=== DATA BLOCK ===
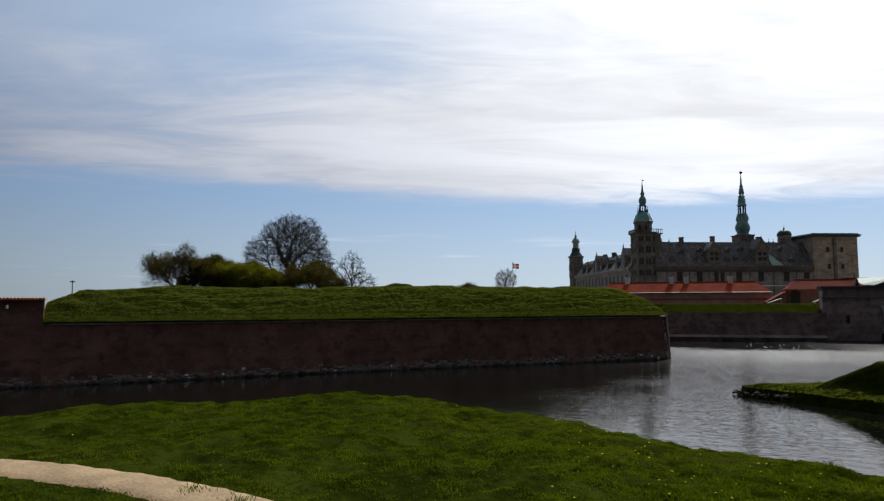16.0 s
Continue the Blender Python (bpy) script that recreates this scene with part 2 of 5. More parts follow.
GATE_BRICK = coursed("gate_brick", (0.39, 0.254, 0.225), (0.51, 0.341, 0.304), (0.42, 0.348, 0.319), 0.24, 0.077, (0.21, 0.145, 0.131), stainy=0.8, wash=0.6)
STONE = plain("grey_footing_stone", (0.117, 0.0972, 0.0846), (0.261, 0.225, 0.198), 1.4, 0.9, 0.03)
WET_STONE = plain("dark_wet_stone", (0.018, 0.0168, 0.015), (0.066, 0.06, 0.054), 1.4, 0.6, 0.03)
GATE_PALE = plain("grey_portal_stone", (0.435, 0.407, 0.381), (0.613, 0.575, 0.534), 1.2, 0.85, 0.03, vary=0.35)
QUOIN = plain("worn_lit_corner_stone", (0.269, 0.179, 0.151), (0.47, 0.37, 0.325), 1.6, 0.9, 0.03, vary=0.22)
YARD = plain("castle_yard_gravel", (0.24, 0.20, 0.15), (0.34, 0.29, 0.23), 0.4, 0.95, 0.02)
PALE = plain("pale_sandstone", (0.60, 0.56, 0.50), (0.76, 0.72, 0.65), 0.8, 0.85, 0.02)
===
All of the material above needs to be restated exactly, with no pictures.

16.0 s
Continue the Blender Python (bpy) script that recreates this scene with part 2 of 5. More parts follow.
GATE_BRICK = coursed("gate_brick", (0.39, 0.254, 0.225), (0.51, 0.341, 0.304), (0.42, 0.348, 0.319), 0.24, 0.077, (0.21, 0.145, 0.131), stainy=0.8, wash=0.6)
STONE = plain("grey_footing_stone", (0.117, 0.0972, 0.0846), (0.261, 0.225, 0.198), 1.4, 0.9, 0.03)
WET_STONE = plain("dark_wet_stone", (0.018, 0.0168, 0.015), (0.066, 0.06, 0.054), 1.4, 0.6, 0.03)
GATE_PALE = plain("grey_portal_stone", (0.435, 0.407, 0.381), (0.613, 0.575, 0.534), 1.2, 0.85, 0.03, vary=0.35)
QUOIN = plain("worn_lit_corner_stone", (0.269, 0.179, 0.151), (0.47, 0.37, 0.325), 1.6, 0.9, 0.03, vary=0.22)
YARD = plain("castle_yard_gravel", (0.24, 0.20, 0.15), (0.34, 0.29, 0.23), 0.4, 0.95, 0.02)
PALE = plain("pale_sandstone", (0.60, 0.56, 0.50), (0.76, 0.72, 0.65), 0.8, 0.85, 0.02)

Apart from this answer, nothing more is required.